Records for the exercise —
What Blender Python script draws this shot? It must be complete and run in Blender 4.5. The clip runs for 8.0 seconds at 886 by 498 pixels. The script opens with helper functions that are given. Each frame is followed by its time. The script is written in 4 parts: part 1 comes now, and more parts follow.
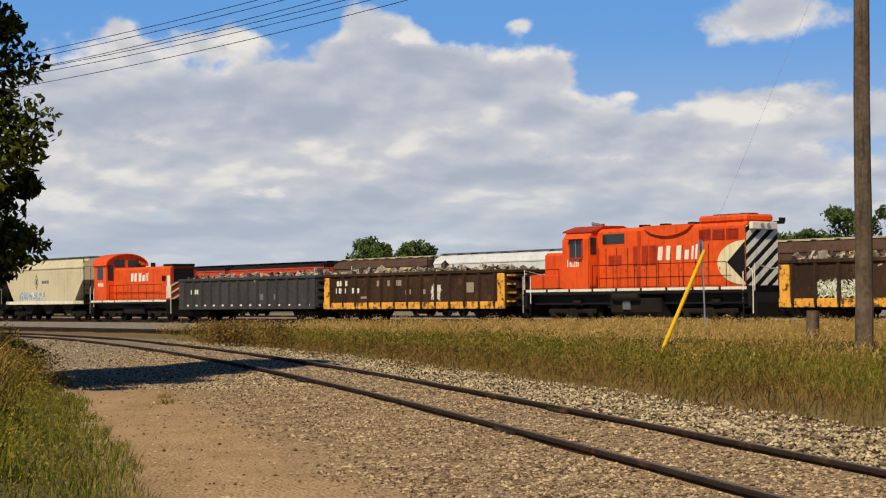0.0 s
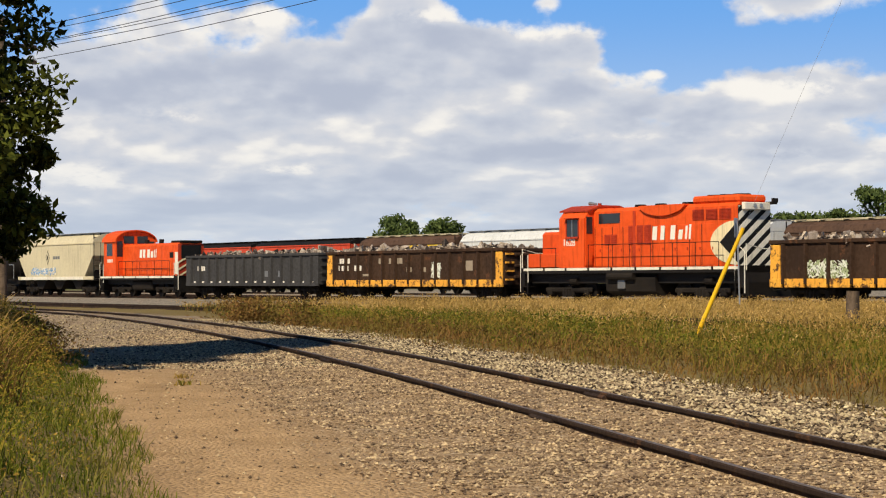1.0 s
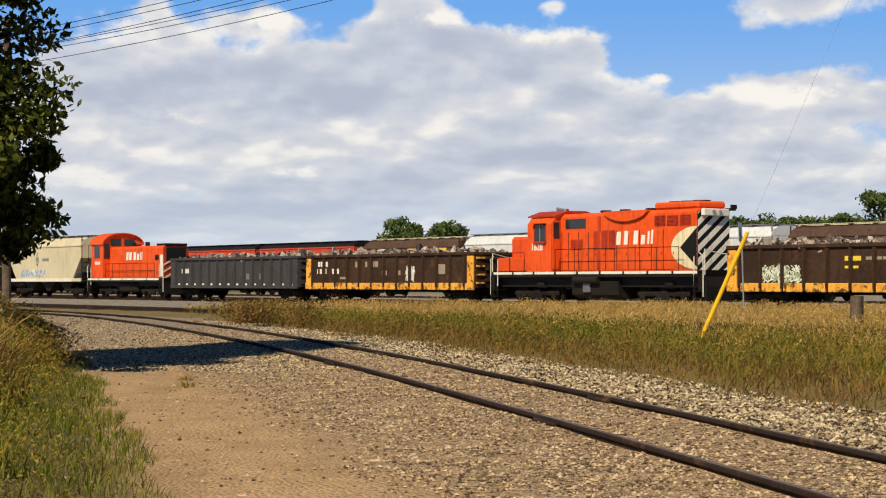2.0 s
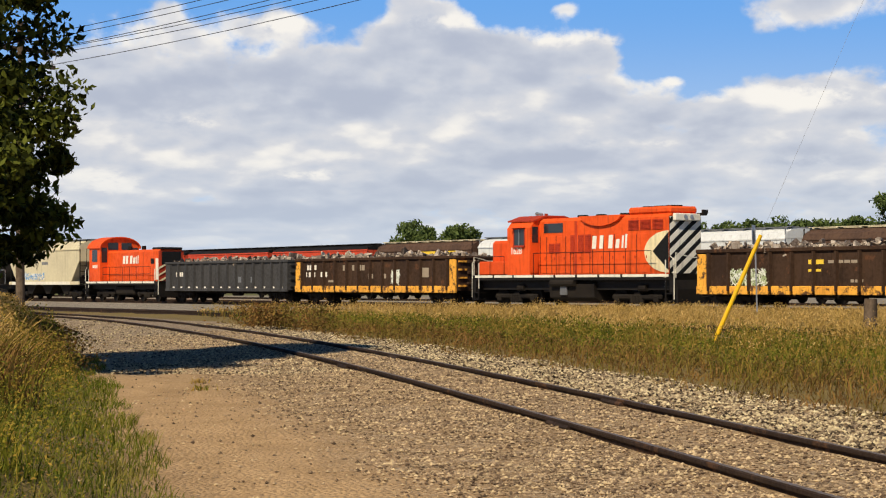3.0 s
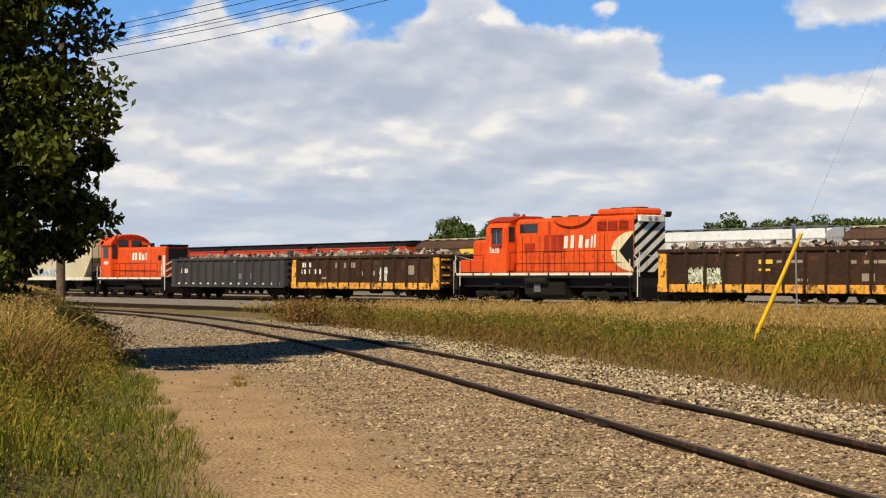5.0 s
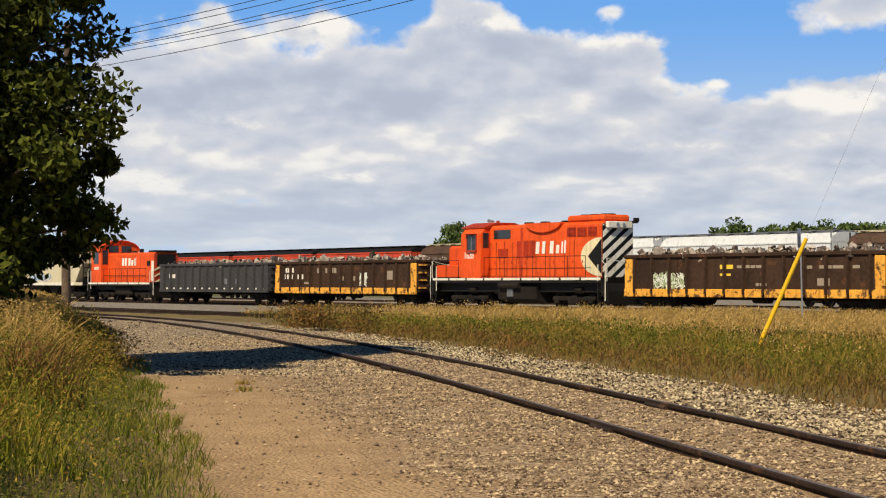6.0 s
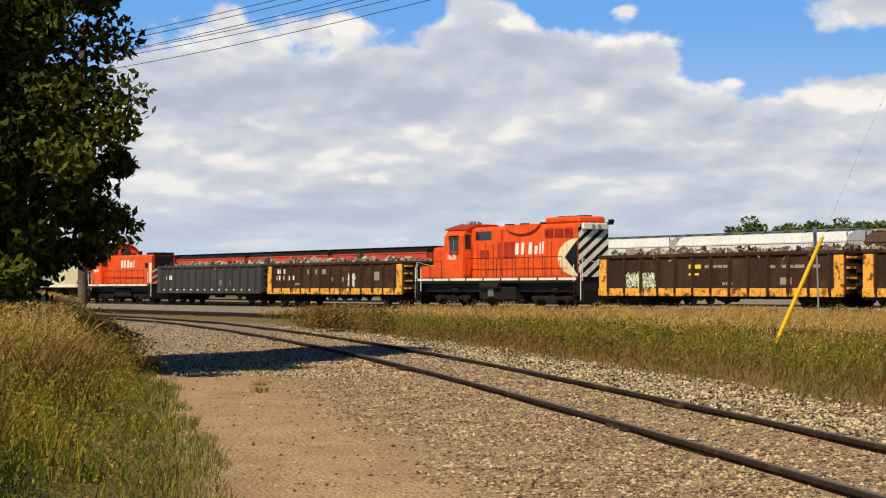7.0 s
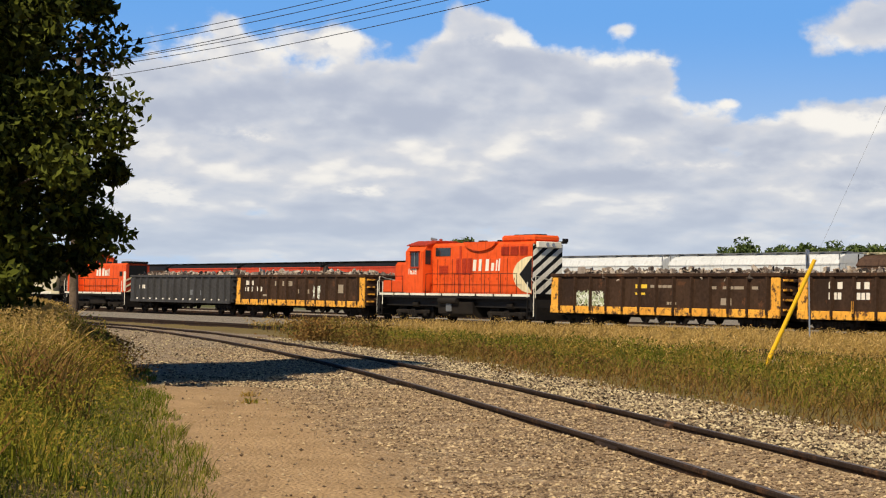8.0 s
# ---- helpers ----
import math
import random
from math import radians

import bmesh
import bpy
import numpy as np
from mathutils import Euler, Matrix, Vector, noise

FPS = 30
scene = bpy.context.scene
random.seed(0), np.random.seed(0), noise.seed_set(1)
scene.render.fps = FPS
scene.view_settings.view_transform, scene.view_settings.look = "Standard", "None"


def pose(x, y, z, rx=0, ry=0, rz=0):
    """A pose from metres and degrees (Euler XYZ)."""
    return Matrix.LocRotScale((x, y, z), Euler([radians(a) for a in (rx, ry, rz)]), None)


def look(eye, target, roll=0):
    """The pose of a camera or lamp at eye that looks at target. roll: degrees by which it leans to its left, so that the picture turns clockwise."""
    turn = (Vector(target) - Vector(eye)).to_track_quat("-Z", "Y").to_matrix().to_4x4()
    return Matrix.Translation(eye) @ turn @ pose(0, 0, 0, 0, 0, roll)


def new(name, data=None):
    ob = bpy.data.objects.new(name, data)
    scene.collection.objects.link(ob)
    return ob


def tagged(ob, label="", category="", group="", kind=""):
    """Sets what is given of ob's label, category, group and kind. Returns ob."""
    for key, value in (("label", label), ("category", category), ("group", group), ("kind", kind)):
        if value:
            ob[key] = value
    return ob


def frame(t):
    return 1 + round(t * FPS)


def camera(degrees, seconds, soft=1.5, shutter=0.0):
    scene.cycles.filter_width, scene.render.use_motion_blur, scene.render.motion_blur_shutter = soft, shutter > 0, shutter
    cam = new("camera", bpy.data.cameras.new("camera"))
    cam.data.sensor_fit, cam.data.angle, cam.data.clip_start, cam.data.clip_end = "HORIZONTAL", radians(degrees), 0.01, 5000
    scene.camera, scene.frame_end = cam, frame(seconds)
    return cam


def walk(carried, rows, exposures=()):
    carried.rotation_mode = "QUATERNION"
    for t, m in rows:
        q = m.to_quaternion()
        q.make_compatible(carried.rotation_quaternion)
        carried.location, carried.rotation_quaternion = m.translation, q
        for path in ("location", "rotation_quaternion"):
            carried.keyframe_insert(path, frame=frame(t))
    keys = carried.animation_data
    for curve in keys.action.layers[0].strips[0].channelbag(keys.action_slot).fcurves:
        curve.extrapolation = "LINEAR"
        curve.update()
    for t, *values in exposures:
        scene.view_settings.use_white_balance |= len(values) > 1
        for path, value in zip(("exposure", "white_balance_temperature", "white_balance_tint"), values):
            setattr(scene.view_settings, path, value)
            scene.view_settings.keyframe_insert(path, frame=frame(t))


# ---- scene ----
cam = camera(26.5, 8.0, soft=1.15)
EYE_Z = 1.5
# seconds, yaw, pitch, roll, steps back
LOOKS = [
    (0.0, -2.86, 1.597, 0.557, 1.3), (0.5, -2.178, 1.281, 0.334, 0), (1.0, -2.059, 0.927, 0.201, 0),
    (2.5, -1.894, 1.073, -0.085, 0), (3.0, -1.540, 1.114, 0.006, 0), (3.5, -1.350, 1.215, -0.556, 0),
    (4.0, -1.268, 1.104, -0.413, 0), (4.5, -0.608, 0.992, -0.236, 0), (6.0, -0.204, 1.177, -0.216, 0),
    (6.5, 0.0, 1.204, 0.0, 0), (7.0, 0.271, 1.187, 0.026, 0), (7.5, 0.123, 1.260, -0.441, 0),
    (8.0, 0.019, 1.636, -1.170, 0)]
walk(cam, [(t, pose(0, -back, EYE_Z, 90 + pitch, roll, yaw)) for t, yaw, pitch, roll, back in LOOKS],
     exposures=[(0.0, -0.22), (0.4, -0.02), (0.6, 0.0), (8.0, 0.0)])

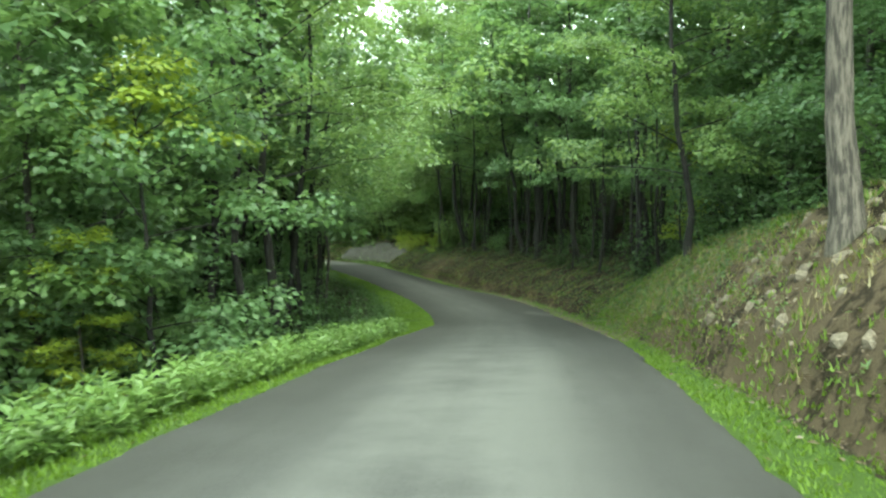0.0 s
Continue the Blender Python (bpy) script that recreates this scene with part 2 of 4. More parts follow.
def pole_material():
    """A creosoted brown foot under wood that has bleached grey."""
    m, nt, bsdf, out = material("weathered treated pine")
    co = object_coords(nt)
    sep = nt.nodes.new("ShaderNodeSeparateXYZ")
    nt.links.new(co, sep.inputs[0])
    stretch = node(nt, "ShaderNodeMapping", Scale=(1, 1, 0.05))
    nt.links.new(co, stretch.inputs[0])
    grain = noise_tex(nt, stretch.outputs[0], 40.0, 5.0, 0.7)
    blotch = noise_tex(nt, co, 1.4, 4.0)
    foot = ramp(nt, math_node(nt, 'ADD', math_node(nt, 'MULTIPLY', sep.outputs[2], 0.25), math_node(nt, 'MULTIPLY', blotch, 0.5)), [(0.72, (0, 0, 0)), (0.95, (1, 1, 1))])
    brown = ramp(nt, grain, [(0.35, (0.07, 0.042, 0.024)), (0.65, (0.20, 0.125, 0.07))])
    grey = ramp(nt, grain, [(0.35, (0.13, 0.115, 0.09)), (0.65, (0.31, 0.28, 0.23))])
    nt.links.new(mixed(nt, foot, brown, grey), bsdf.inputs["Base Color"])
    bsdf.inputs["Roughness"].default_value = 0.85
    bump(nt, bsdf, grain, 0.6, 0.02)
    return m


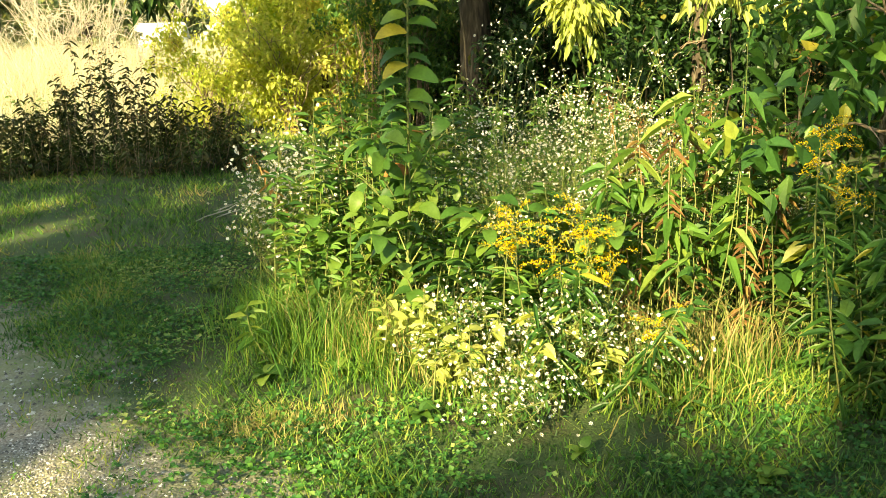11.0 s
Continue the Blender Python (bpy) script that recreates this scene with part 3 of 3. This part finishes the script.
sapling = thing("sapling", "slim sapling with large toothed leaves, two turned yellow", "sapling", (1.62, 12.42, 0.03))
segs_, q_ = bent((0, 0, 0), (0.06, 0, 2.3), (0.02, 0, 0), 10, 0.011, 0.004, 0.004)
part("stem", mesh("stem", *pipe(q_, 0.009, 0.004, 7), M_STEM, True), sapling)
for k in range(36):
    z = 0.75 + k * 0.043 + R.normal() * 0.012
    side = -1 if k % 2 else 1
    at = Vector((0.02 + 0.02 * z, 0, z))
    me_ = LEAF_Y if k in (17, 21) else LEAF_B if k in (10, 5) else LEAF_G
    if k in (8, 27):
        continue
    put_leaf(sapling, at, side * -90 - side * 12 + R.normal() * 16, -12 + R.normal() * 10, R.uniform(0.88, 1.18), me_, side * R.uniform(8, 46))
for k in range(56):                                # side shoots low down
    a = R.uniform(0, 360)
    r = R.uniform(0.05, 0.34)
    at = Vector((math.cos(radians(a)) * r, math.sin(radians(a)) * r * 0.7 - 0.05, R.uniform(0.55, 1.2)))
    put_leaf(sapling, at, R.uniform(90, 270), -35 + R.normal() * 18, R.uniform(0.6, 0.95), None, R.normal() * 20)
seg2 = []
for k in range(8):
    a = k * 0.8
    seg2 += bent((0.01, 0, 0.4 + 0.06 * k), (math.cos(a) * 0.3, math.sin(a) * 0.22 - 0.05, 0.75 + 0.06 * k), (0, 0, 0.04), 3, 0.005, 0.002)[0]
tagged(part("side_shoot", mesh("side_shoot", *tubes(seg2, 5), M_STEM), sapling), kind="stuff")


def seedling(place, arms, per, length, turn=0.0):
    """A low plant with arching stems that carry paired broad leaves."""
    ob = thing("seedling", "low broad-leaved tree seedling with arching stems among the weeds", "seedling", place, "broad-leaved seedlings", turn)
    segs = []
    for k in range(arms):
        a = radians(360 * k / arms + R.normal() * 20)
        top = np.array([math.cos(a) * length, math.sin(a) * length, R.uniform(0.62, 0.95)])
        q = bent((0, 0, 0), top, (0, 0, 0.22), 6)[1]
        part("stem", mesh("stem", *pipe(q, 0.006, 0.002), M_STEM, True), ob)
        for j in range(per):
            i = 2 + j * 4 / per
            p = q[int(i)] + (q[min(int(i) + 1, 6)] - q[int(i)]) * (i - int(i))
            for side in (-1, 1):
                me_ = LEAF_G
                put_leaf(ob, Vector(p), math.degrees(a) - 90 + side * 62 + R.normal() * 14, -6 + R.normal() * 14, R.uniform(0.75, 1.1), me_, R.normal() * 12)
    return ob


seedling((1.72, 11.95, 0.03), 5, 4, 0.42, 200)
seedling((2.25, 11.9, 0.03), 5, 4, 0.45, 170)
seedling((2.62, 12.3, 0.03), 4, 4, 0.4, 40)
seedling((1.35, 12.75, 0.03), 4, 3, 0.3, 10)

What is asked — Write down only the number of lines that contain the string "Vector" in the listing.

Response — 5